Если начинаешь дарить, то обрекаешь себя на невозможность подарить достаточно, даже когда отдаешь все. Да и возможно ли все отдать…

Никогда не говорите о человеке, что он обесчещен. Обесчещены могут быть поступки, общества, цивилизации. Но не личность. Ибо если личность не осознает бесчестья, она не может лишиться чести, которой никогда не имела. А если все-таки осознает, то получает страшный ожог, словно раскаленным докрасна железом провели по воску. Человек плавится, разрывается в огне невыносимой боли, но благодаря ей он может возродиться снова. Этот огонь есть пламя чести – она борется и утверждает себя в чрезмерности своей боли. Вот самое малое из того, что я ощутил в тот день, точнее, в ту секунду, когда поверил, по недоразумению, что действительно совершил низкий поступок. Потом все оказалось неправдой, но в ту единственную секунду я научился понимать всех униженных.

Декабрь 51 г.
Терпеливо жду медленно надвигающейся катастрофы.

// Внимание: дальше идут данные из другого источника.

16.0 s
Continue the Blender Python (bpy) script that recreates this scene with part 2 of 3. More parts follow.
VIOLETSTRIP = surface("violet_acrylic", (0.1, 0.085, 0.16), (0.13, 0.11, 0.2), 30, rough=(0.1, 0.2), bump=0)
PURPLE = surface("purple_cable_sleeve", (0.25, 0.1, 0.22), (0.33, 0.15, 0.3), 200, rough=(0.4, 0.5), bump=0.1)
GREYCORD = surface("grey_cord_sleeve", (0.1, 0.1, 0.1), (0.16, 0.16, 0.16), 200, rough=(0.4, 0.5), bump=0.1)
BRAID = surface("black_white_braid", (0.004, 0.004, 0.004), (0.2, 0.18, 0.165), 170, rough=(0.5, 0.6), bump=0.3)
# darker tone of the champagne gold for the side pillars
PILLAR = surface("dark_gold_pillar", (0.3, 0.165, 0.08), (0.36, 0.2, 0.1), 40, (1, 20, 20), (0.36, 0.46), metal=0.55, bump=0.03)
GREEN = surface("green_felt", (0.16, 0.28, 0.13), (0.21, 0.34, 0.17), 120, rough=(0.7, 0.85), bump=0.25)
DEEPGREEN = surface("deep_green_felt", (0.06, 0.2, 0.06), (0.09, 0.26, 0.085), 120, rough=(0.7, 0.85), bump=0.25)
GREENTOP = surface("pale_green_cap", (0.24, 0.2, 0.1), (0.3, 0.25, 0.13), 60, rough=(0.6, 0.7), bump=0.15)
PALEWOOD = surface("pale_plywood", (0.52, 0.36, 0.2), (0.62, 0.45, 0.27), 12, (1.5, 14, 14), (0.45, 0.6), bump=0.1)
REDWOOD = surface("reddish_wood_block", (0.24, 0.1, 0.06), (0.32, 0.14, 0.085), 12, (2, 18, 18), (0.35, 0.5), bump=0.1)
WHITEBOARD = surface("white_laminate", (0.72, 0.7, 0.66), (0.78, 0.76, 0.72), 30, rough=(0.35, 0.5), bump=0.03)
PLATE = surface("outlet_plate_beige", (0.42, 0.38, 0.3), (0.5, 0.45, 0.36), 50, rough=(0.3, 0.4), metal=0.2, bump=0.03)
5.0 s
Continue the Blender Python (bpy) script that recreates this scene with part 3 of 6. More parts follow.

Мои заявления по радио. Прослушав их, я нахожу себя отвратительным. Вот каким сделал меня Париж, несмотря на все мои усилия. Слишком долго я был один, с момента исчезновения «Комба» мне негде было говорить, защищать, свидетельствовать, если необходимо – оправдывать. Меня никогда не согревало душевное тепло других людей или хотя бы созерцание их щедрости. В конце концов, я превратился в лед, и ко мне пришел этот ледяной тон, слишком презрительный, чтобы передать настоящее презрение, но совершенно отвратительный, когда его слушаешь. Если я хоть на секунду ощутил бы настоящее доверие, я бы рассмеялся, и все уладилось бы.